§ Aim of the task: Repeat what the lines below say, word for word, and skip every image.

§ Raw data:
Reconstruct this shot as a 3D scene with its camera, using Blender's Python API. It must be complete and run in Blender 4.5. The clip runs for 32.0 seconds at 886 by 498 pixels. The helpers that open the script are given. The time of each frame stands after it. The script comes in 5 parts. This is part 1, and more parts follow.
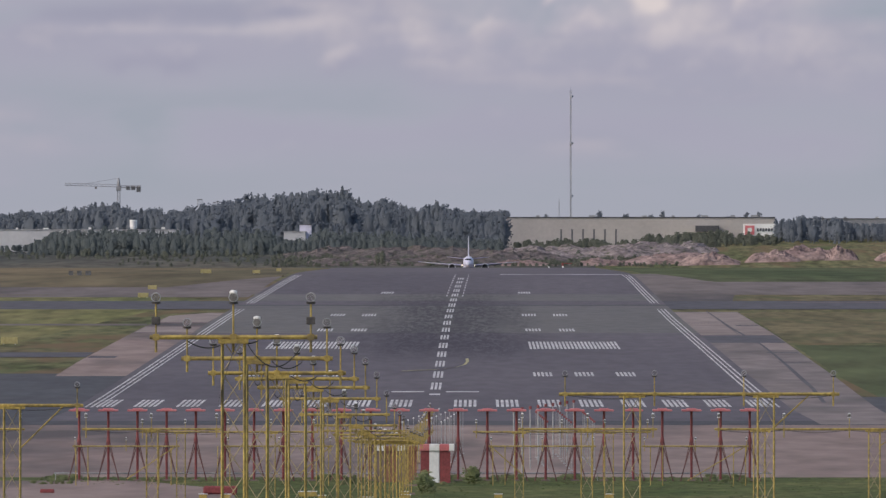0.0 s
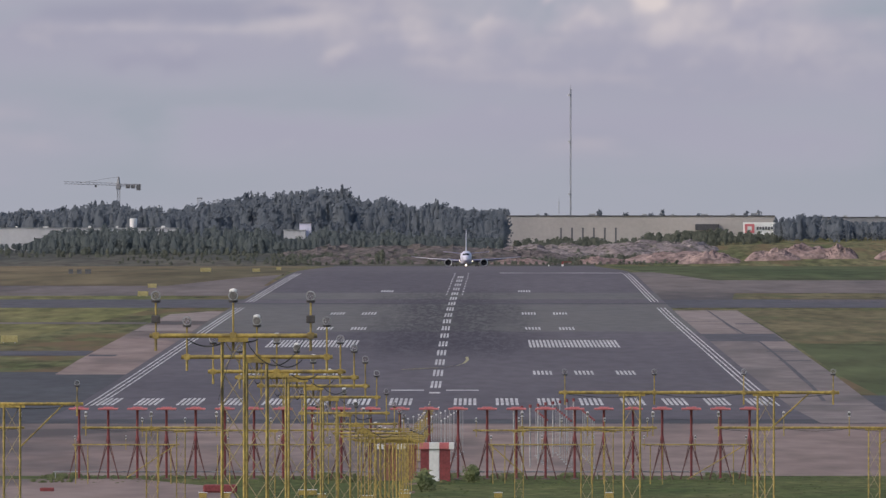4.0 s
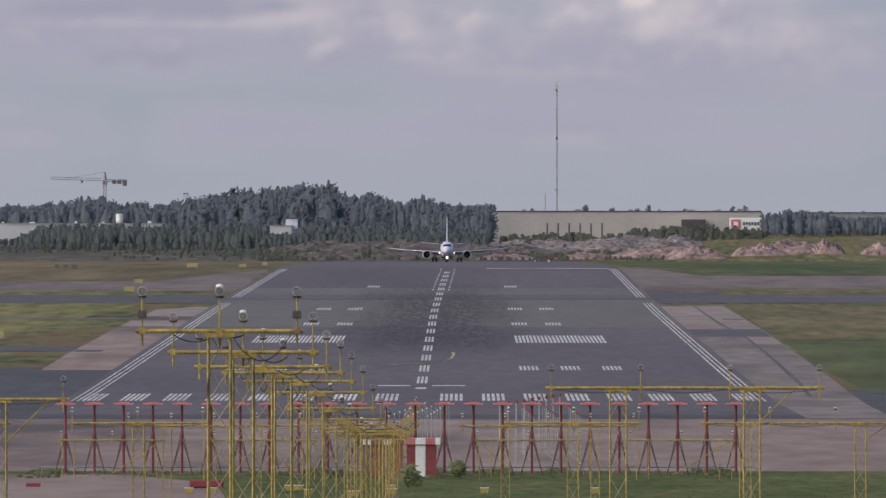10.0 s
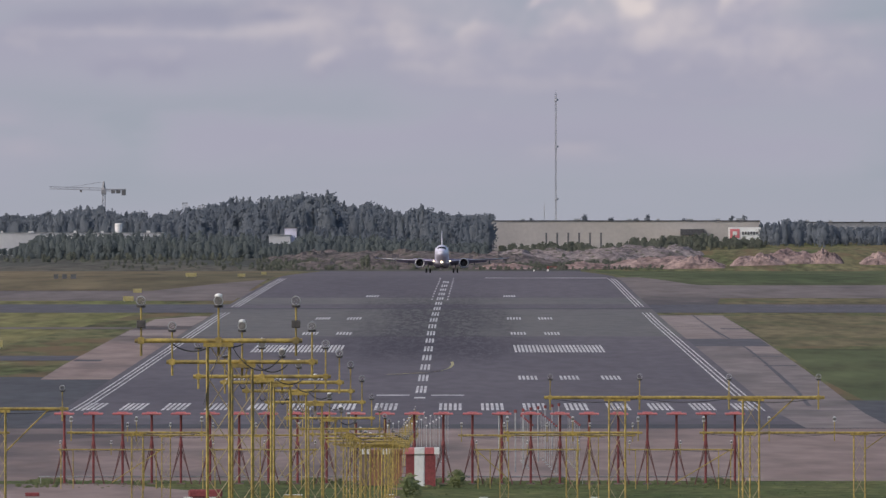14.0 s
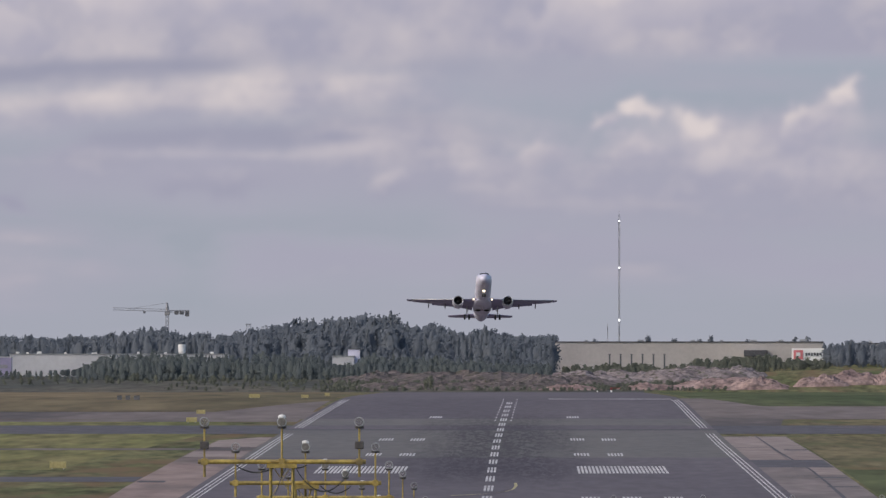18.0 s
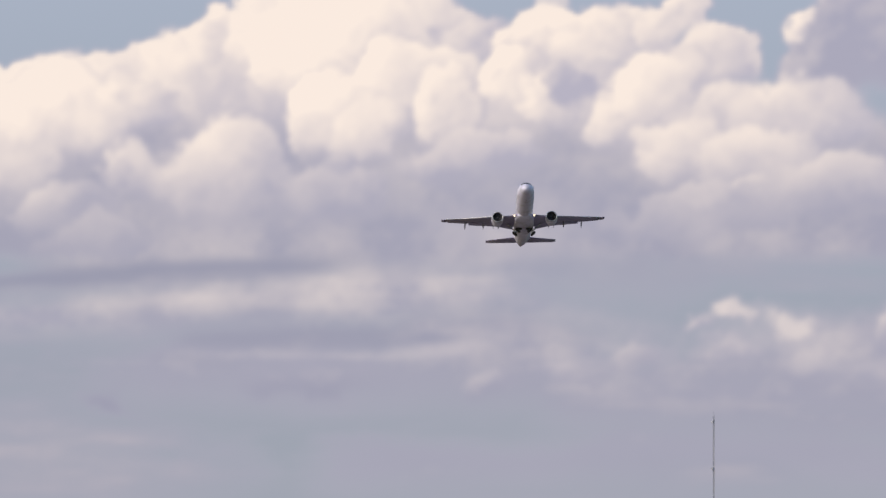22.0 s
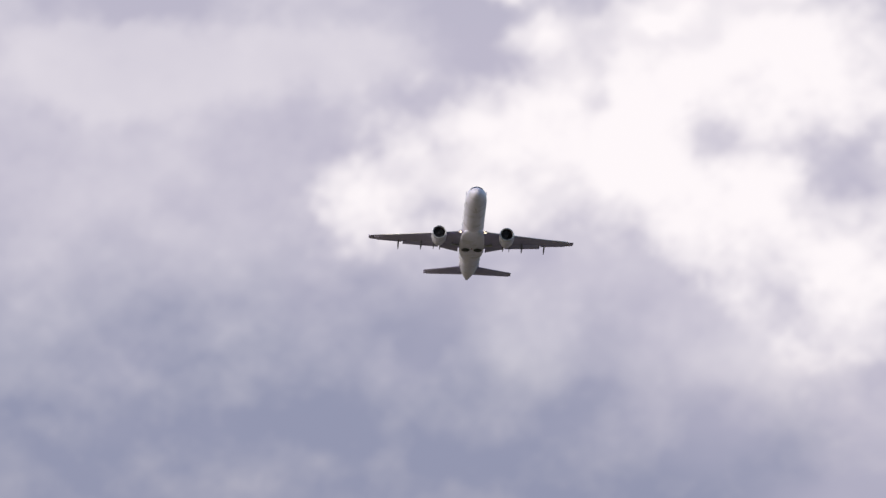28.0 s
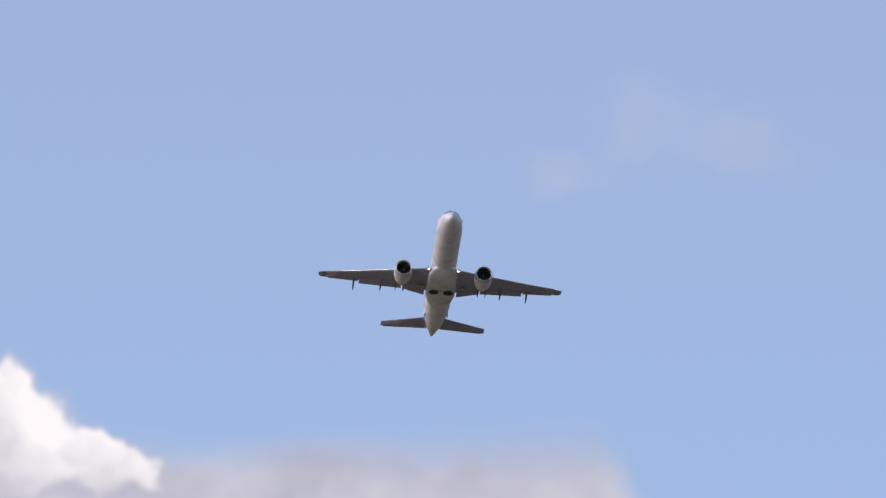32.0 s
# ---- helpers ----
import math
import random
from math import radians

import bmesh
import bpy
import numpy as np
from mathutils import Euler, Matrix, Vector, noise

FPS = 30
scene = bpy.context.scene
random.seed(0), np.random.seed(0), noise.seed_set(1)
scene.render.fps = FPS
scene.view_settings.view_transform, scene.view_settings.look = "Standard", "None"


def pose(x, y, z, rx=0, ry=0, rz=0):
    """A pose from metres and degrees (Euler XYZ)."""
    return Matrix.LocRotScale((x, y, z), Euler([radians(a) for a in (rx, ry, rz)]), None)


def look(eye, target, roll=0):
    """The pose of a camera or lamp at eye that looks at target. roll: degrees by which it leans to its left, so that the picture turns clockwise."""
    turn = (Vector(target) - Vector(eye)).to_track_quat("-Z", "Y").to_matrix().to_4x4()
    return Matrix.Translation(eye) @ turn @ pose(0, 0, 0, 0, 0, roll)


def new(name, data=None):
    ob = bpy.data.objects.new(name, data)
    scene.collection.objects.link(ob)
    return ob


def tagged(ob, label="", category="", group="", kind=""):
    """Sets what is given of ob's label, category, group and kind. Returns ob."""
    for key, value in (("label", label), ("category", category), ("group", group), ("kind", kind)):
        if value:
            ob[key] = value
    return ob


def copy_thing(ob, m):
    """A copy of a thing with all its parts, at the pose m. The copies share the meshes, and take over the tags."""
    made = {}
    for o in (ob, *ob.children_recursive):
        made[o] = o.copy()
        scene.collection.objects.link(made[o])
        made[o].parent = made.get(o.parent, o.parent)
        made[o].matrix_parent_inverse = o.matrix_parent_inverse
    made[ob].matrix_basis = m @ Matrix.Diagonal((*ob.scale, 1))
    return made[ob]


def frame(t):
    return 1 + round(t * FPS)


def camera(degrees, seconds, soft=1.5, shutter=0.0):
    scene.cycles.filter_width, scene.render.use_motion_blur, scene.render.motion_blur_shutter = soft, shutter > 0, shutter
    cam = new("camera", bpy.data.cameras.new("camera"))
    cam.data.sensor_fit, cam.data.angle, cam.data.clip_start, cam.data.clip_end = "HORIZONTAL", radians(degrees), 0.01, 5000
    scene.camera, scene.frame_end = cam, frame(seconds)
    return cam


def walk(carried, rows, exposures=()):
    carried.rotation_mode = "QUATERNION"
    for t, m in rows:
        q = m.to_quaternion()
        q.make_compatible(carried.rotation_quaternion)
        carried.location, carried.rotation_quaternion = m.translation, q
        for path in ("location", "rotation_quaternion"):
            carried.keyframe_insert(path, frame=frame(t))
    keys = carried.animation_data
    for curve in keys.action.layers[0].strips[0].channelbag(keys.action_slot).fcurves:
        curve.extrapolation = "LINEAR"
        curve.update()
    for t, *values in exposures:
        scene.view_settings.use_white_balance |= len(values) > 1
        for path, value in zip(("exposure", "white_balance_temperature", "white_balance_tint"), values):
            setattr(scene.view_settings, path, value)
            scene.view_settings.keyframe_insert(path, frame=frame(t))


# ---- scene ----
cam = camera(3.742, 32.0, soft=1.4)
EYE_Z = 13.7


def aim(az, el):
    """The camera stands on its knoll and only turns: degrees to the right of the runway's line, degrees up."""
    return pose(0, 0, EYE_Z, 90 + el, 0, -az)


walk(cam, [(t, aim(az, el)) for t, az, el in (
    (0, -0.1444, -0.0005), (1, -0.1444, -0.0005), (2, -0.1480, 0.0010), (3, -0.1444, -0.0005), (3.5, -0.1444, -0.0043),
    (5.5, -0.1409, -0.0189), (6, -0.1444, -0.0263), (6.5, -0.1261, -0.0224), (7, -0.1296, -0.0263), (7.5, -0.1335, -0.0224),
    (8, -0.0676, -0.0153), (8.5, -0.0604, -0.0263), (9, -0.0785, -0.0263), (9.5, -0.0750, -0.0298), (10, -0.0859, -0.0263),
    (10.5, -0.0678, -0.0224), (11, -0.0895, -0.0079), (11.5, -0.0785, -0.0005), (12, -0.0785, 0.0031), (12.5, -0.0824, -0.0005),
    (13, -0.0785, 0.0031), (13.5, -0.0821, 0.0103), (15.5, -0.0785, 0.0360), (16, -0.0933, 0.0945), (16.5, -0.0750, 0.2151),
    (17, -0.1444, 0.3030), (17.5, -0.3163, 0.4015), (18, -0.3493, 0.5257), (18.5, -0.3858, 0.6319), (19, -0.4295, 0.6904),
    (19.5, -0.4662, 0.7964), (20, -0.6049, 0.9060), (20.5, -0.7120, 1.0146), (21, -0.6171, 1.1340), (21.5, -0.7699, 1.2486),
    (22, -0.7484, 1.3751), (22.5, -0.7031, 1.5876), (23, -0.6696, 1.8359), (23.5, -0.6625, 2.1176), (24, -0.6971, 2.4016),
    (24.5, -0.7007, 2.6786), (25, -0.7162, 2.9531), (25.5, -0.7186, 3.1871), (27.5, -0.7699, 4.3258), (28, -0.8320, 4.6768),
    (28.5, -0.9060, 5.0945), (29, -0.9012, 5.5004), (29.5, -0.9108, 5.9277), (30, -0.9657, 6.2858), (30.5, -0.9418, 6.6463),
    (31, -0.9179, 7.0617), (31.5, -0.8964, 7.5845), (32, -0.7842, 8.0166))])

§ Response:
Reconstruct this shot as a 3D scene with its camera, using Blender's Python API. It must be complete and run in Blender 4.5. The clip runs for 32.0 seconds at 886 by 498 pixels. The helpers that open the script are given. The time of each frame stands after it. The script comes in 5 parts. This is part 1, and more parts follow.
0.0 s
4.0 s
10.0 s
14.0 s
18.0 s
22.0 s
28.0 s
32.0 s
# ---- helpers ----
import math
import random
from math import radians

import bmesh
import bpy
import numpy as np
from mathutils import Euler, Matrix, Vector, noise

FPS = 30
scene = bpy.context.scene
random.seed(0), np.random.seed(0), noise.seed_set(1)
scene.render.fps = FPS
scene.view_settings.view_transform, scene.view_settings.look = "Standard", "None"


def pose(x, y, z, rx=0, ry=0, rz=0):
    """A pose from metres and degrees (Euler XYZ)."""
    return Matrix.LocRotScale((x, y, z), Euler([radians(a) for a in (rx, ry, rz)]), None)


def look(eye, target, roll=0):
    """The pose of a camera or lamp at eye that looks at target. roll: degrees by which it leans to its left, so that the picture turns clockwise."""
    turn = (Vector(target) - Vector(eye)).to_track_quat("-Z", "Y").to_matrix().to_4x4()
    return Matrix.Translation(eye) @ turn @ pose(0, 0, 0, 0, 0, roll)


def new(name, data=None):
    ob = bpy.data.objects.new(name, data)
    scene.collection.objects.link(ob)
    return ob


def tagged(ob, label="", category="", group="", kind=""):
    """Sets what is given of ob's label, category, group and kind. Returns ob."""
    for key, value in (("label", label), ("category", category), ("group", group), ("kind", kind)):
        if value:
            ob[key] = value
    return ob


def copy_thing(ob, m):
    """A copy of a thing with all its parts, at the pose m. The copies share the meshes, and take over the tags."""
    made = {}
    for o in (ob, *ob.children_recursive):
        made[o] = o.copy()
        scene.collection.objects.link(made[o])
        made[o].parent = made.get(o.parent, o.parent)
        made[o].matrix_parent_inverse = o.matrix_parent_inverse
    made[ob].matrix_basis = m @ Matrix.Diagonal((*ob.scale, 1))
    return made[ob]


def frame(t):
    return 1 + round(t * FPS)


def camera(degrees, seconds, soft=1.5, shutter=0.0):
    scene.cycles.filter_width, scene.render.use_motion_blur, scene.render.motion_blur_shutter = soft, shutter > 0, shutter
    cam = new("camera", bpy.data.cameras.new("camera"))
    cam.data.sensor_fit, cam.data.angle, cam.data.clip_start, cam.data.clip_end = "HORIZONTAL", radians(degrees), 0.01, 5000
    scene.camera, scene.frame_end = cam, frame(seconds)
    return cam


def walk(carried, rows, exposures=()):
    carried.rotation_mode = "QUATERNION"
    for t, m in rows:
        q = m.to_quaternion()
        q.make_compatible(carried.rotation_quaternion)
        carried.location, carried.rotation_quaternion = m.translation, q
        for path in ("location", "rotation_quaternion"):
            carried.keyframe_insert(path, frame=frame(t))
    keys = carried.animation_data
    for curve in keys.action.layers[0].strips[0].channelbag(keys.action_slot).fcurves:
        curve.extrapolation = "LINEAR"
        curve.update()
    for t, *values in exposures:
        scene.view_settings.use_white_balance |= len(values) > 1
        for path, value in zip(("exposure", "white_balance_temperature", "white_balance_tint"), values):
            setattr(scene.view_settings, path, value)
            scene.view_settings.keyframe_insert(path, frame=frame(t))


# ---- scene ----
cam = camera(3.742, 32.0, soft=1.4)
EYE_Z = 13.7


def aim(az, el):
    """The camera stands on its knoll and only turns: degrees to the right of the runway's line, degrees up."""
    return pose(0, 0, EYE_Z, 90 + el, 0, -az)


walk(cam, [(t, aim(az, el)) for t, az, el in (
    (0, -0.1444, -0.0005), (1, -0.1444, -0.0005), (2, -0.1480, 0.0010), (3, -0.1444, -0.0005), (3.5, -0.1444, -0.0043),
    (5.5, -0.1409, -0.0189), (6, -0.1444, -0.0263), (6.5, -0.1261, -0.0224), (7, -0.1296, -0.0263), (7.5, -0.1335, -0.0224),
    (8, -0.0676, -0.0153), (8.5, -0.0604, -0.0263), (9, -0.0785, -0.0263), (9.5, -0.0750, -0.0298), (10, -0.0859, -0.0263),
    (10.5, -0.0678, -0.0224), (11, -0.0895, -0.0079), (11.5, -0.0785, -0.0005), (12, -0.0785, 0.0031), (12.5, -0.0824, -0.0005),
    (13, -0.0785, 0.0031), (13.5, -0.0821, 0.0103), (15.5, -0.0785, 0.0360), (16, -0.0933, 0.0945), (16.5, -0.0750, 0.2151),
    (17, -0.1444, 0.3030), (17.5, -0.3163, 0.4015), (18, -0.3493, 0.5257), (18.5, -0.3858, 0.6319), (19, -0.4295, 0.6904),
    (19.5, -0.4662, 0.7964), (20, -0.6049, 0.9060), (20.5, -0.7120, 1.0146), (21, -0.6171, 1.1340), (21.5, -0.7699, 1.2486),
    (22, -0.7484, 1.3751), (22.5, -0.7031, 1.5876), (23, -0.6696, 1.8359), (23.5, -0.6625, 2.1176), (24, -0.6971, 2.4016),
    (24.5, -0.7007, 2.6786), (25, -0.7162, 2.9531), (25.5, -0.7186, 3.1871), (27.5, -0.7699, 4.3258), (28, -0.8320, 4.6768),
    (28.5, -0.9060, 5.0945), (29, -0.9012, 5.5004), (29.5, -0.9108, 5.9277), (30, -0.9657, 6.2858), (30.5, -0.9418, 6.6463),
    (31, -0.9179, 7.0617), (31.5, -0.8964, 7.5845), (32, -0.7842, 8.0166))])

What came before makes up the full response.